Posted by meb at April 17th, 2008

The Korean Tobacco and Ginseng Corporation (KT-G) begins production today at its new factory established in the Tire Industrial Zone in İzmir. The South Korea-based company plans to produce four types of cigarettes in Turkey.

The company’s entrance in Turkey, just after the sale of cigarette department of Turkey’s alcohol and tobacco monopoly (TEKEL) to British American Tobacco, will heat the competition in Turkey’s YTL 20-billion market, where 110 billion cigarettes are sold annually.

The company “will produce for domestic consumption as well as for exports to Europe, Iran and the Turkic Republics,” said Necati Gün Akal, coordinator at KT-G Turkey.  KT-G will produce four brands, said Akal, and added “Esse is the most well-known brand of KT-G, which is the leading company in slim cigarettes. As the sixth largest company in the world, KT-G holds 80 percent of South Korea’s cigarette market.”

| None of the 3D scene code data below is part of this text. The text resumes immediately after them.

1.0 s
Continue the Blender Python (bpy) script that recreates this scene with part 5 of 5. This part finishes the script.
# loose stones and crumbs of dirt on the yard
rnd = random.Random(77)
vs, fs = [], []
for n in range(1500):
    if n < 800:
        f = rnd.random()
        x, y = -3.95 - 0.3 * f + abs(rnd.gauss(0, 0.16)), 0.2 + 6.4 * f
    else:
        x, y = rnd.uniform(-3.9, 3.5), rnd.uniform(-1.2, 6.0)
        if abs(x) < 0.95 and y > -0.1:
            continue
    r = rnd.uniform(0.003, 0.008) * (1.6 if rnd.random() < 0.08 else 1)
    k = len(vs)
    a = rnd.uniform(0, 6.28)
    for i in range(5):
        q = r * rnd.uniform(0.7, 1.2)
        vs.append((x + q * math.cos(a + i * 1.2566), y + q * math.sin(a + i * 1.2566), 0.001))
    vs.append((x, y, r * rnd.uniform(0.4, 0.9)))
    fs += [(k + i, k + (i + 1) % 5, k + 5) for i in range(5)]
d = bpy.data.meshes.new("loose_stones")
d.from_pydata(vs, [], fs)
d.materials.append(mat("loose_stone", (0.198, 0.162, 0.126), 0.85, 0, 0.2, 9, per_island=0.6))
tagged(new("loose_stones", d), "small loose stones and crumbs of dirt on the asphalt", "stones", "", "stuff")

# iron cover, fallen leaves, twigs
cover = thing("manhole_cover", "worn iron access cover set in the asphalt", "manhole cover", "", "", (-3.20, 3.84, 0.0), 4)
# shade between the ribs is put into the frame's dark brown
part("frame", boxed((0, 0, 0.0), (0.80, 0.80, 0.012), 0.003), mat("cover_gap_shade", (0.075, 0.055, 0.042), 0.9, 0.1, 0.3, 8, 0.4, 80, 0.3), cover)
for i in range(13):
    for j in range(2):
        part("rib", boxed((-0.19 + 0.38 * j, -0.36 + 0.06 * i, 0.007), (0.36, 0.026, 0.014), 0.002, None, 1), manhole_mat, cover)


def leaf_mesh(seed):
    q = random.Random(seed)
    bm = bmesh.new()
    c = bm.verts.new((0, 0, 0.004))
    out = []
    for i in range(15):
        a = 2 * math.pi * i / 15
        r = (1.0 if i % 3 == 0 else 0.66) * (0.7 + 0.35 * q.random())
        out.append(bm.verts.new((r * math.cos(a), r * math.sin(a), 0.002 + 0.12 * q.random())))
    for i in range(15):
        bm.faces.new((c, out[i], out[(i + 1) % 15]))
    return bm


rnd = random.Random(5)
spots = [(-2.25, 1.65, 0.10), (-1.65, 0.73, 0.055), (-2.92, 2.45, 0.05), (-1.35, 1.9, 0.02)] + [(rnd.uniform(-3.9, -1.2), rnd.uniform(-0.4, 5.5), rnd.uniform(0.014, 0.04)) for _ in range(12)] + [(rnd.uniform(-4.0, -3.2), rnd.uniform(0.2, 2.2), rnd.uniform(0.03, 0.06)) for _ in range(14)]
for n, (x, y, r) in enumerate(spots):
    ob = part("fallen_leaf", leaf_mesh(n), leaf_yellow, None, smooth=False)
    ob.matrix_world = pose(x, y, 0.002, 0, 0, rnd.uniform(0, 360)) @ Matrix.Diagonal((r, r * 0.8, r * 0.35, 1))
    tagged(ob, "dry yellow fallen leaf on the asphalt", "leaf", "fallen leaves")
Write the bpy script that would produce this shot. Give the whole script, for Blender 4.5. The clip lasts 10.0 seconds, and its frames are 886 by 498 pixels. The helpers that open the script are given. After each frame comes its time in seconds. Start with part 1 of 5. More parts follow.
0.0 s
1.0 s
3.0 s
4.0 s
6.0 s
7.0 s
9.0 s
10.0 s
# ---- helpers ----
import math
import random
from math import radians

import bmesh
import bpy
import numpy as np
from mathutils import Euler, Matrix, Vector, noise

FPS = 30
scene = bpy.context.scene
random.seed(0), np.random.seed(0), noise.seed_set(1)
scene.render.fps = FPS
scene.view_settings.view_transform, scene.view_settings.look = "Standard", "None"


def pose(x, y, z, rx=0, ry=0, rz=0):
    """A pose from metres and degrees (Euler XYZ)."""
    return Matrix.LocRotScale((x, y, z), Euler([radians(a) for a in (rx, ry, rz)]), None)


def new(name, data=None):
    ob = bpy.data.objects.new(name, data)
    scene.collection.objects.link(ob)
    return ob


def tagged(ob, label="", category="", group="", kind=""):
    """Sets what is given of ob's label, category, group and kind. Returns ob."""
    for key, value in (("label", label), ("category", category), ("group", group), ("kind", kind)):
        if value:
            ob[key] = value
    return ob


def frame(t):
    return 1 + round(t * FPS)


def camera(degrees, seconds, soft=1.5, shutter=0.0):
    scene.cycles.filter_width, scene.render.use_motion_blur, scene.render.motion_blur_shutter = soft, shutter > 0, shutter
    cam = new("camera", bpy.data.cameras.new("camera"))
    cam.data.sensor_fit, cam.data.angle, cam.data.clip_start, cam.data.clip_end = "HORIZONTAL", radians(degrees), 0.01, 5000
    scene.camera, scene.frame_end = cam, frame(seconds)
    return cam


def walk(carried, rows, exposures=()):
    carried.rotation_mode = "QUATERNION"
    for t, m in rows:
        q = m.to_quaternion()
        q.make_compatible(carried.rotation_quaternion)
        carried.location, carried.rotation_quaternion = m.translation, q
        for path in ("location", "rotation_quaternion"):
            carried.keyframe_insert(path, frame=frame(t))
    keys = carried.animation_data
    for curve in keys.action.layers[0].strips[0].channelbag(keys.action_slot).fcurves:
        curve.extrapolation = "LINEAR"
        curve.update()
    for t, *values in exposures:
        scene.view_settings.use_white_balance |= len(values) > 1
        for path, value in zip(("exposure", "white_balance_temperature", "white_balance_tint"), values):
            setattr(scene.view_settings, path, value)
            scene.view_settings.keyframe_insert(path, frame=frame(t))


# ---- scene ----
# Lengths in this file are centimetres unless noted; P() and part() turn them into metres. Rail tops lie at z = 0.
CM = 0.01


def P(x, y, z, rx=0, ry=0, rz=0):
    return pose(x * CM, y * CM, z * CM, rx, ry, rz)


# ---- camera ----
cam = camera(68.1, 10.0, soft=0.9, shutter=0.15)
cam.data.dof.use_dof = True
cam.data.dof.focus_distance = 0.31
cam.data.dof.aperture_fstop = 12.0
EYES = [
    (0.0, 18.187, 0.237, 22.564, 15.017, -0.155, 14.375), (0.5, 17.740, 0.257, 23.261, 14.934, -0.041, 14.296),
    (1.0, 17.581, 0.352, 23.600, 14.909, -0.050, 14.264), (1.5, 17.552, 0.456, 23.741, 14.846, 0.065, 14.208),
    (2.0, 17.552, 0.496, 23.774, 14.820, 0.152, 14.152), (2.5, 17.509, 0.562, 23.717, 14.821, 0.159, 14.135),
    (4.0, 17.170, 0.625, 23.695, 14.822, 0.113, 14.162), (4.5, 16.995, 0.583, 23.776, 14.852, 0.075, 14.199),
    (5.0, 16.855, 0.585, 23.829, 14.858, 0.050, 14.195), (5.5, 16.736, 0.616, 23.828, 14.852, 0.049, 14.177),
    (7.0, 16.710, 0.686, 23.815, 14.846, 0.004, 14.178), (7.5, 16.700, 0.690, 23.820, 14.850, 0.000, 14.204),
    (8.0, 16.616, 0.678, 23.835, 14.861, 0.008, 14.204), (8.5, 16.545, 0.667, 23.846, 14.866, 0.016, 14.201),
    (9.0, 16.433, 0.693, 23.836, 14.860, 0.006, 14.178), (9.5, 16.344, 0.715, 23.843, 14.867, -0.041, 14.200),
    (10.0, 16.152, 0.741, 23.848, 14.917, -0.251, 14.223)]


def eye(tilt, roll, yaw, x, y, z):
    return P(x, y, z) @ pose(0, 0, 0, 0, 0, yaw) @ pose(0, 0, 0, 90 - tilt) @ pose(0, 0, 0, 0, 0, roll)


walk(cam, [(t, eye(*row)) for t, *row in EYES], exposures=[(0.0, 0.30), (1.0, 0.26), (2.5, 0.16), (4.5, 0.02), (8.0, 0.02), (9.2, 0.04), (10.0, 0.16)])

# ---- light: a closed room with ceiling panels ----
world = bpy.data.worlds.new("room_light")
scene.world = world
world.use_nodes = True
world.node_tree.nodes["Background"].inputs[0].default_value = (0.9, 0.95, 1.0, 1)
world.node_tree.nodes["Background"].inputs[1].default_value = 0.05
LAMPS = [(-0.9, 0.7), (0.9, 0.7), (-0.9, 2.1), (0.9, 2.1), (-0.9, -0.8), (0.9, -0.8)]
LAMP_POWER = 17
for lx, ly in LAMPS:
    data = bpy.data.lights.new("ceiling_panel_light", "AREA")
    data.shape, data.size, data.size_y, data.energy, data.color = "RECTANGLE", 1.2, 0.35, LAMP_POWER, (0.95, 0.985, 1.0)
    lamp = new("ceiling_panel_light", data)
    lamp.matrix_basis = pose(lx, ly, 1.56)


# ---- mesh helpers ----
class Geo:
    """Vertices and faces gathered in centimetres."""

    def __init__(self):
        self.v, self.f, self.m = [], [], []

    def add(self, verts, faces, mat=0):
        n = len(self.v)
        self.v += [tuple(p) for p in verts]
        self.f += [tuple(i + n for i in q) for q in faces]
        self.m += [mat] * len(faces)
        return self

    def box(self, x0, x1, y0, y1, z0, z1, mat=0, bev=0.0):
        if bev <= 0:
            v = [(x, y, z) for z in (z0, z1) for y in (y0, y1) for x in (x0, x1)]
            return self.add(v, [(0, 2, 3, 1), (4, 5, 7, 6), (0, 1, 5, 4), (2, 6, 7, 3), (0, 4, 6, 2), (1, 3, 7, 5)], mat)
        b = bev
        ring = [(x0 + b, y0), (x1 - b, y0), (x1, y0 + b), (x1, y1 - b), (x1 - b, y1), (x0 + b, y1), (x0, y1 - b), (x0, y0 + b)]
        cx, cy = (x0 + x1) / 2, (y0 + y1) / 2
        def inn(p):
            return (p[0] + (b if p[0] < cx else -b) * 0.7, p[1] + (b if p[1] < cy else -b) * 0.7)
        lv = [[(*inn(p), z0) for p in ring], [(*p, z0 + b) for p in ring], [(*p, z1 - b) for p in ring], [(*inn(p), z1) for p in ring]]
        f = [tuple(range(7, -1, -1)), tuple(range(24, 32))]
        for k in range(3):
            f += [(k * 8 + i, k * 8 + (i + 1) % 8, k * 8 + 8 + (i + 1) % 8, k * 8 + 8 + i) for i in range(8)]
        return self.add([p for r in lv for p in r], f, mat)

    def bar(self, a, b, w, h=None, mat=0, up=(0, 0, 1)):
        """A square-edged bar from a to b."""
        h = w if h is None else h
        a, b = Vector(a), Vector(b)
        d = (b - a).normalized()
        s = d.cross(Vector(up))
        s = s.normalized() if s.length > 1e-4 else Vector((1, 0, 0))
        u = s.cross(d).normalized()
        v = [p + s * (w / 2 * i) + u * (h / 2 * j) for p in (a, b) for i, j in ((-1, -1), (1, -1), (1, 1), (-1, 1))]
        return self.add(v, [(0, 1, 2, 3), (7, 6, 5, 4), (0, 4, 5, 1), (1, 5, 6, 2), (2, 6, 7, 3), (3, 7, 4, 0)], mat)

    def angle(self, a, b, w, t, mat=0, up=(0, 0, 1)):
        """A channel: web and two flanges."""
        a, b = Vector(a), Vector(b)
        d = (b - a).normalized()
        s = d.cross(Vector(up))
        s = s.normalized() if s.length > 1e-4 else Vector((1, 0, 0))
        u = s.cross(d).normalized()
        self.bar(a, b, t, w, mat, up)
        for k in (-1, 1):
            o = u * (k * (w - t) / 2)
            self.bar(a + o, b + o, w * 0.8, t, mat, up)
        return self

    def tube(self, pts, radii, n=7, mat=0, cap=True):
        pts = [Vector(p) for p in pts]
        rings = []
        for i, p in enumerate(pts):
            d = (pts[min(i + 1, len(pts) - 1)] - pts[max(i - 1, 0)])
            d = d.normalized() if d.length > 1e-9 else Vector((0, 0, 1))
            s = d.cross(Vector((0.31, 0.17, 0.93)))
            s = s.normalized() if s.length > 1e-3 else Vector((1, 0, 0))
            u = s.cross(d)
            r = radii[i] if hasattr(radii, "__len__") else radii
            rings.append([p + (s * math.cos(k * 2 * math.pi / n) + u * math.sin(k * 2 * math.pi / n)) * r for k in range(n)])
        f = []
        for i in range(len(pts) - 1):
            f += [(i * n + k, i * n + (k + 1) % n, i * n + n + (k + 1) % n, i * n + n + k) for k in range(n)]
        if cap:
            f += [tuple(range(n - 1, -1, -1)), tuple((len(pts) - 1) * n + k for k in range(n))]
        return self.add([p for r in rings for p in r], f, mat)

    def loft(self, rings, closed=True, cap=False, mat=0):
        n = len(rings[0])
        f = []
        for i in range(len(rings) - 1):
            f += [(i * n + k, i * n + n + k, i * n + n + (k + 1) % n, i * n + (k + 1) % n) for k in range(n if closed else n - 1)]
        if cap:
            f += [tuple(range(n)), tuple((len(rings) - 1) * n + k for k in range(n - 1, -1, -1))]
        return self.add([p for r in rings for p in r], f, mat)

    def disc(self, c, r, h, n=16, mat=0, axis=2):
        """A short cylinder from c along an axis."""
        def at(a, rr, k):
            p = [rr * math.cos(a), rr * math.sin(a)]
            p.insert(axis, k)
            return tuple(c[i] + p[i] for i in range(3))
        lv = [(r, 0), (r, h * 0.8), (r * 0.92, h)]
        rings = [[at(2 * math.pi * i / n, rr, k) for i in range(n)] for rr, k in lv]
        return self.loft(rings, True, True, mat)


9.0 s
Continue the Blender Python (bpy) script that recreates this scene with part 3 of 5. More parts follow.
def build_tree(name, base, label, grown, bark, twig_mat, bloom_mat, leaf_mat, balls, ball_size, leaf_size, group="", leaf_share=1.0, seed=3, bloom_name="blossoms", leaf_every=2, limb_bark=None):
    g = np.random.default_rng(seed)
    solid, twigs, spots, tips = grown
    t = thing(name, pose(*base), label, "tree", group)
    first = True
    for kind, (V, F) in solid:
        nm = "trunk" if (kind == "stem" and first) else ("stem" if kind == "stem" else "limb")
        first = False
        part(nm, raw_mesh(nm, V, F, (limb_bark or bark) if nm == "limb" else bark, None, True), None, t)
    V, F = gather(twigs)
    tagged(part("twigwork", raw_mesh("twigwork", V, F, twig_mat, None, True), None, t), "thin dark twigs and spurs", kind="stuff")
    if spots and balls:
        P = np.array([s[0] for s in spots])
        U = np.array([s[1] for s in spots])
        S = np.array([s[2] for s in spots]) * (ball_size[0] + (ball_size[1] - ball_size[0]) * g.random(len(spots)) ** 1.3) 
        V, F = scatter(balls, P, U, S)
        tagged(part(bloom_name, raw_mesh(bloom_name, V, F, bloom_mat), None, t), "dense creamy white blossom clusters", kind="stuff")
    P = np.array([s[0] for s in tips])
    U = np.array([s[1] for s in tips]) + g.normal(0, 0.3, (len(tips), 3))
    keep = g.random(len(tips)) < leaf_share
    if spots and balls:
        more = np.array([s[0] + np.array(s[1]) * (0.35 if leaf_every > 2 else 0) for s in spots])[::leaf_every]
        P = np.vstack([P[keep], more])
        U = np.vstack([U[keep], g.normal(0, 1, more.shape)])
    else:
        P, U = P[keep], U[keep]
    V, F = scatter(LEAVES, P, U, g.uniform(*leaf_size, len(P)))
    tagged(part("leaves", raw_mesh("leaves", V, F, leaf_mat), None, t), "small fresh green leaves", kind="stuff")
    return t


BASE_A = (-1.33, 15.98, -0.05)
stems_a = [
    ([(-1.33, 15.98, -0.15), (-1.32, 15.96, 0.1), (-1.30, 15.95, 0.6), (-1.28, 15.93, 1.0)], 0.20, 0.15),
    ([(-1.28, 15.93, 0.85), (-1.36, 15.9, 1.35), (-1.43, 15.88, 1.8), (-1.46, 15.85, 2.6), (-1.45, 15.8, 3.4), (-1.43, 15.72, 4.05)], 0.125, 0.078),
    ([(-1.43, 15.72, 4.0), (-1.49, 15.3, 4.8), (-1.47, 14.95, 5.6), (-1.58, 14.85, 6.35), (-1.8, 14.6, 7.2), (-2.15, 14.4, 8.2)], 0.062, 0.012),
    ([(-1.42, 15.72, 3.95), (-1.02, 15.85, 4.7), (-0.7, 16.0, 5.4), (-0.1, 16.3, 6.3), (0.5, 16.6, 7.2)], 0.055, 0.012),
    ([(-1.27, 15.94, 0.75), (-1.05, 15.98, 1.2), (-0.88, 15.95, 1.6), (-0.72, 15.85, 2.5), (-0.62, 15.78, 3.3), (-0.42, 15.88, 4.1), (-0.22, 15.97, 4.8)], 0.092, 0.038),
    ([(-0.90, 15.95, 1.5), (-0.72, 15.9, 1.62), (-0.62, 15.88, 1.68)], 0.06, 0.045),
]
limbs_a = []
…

KT-G’s annual production capacity will be two billion cigarettes at the initial stage. The company’s investment, which totals $20 million for the first stage, might rise to $100 million in parallel with an increase in sales. KT-G entered the Turkish market five years ago, but suspended its investment later on a provision concerning new technology requirements. The company is aiming for the Turkic Republics in order to gain a foothold against European and U.S. giants.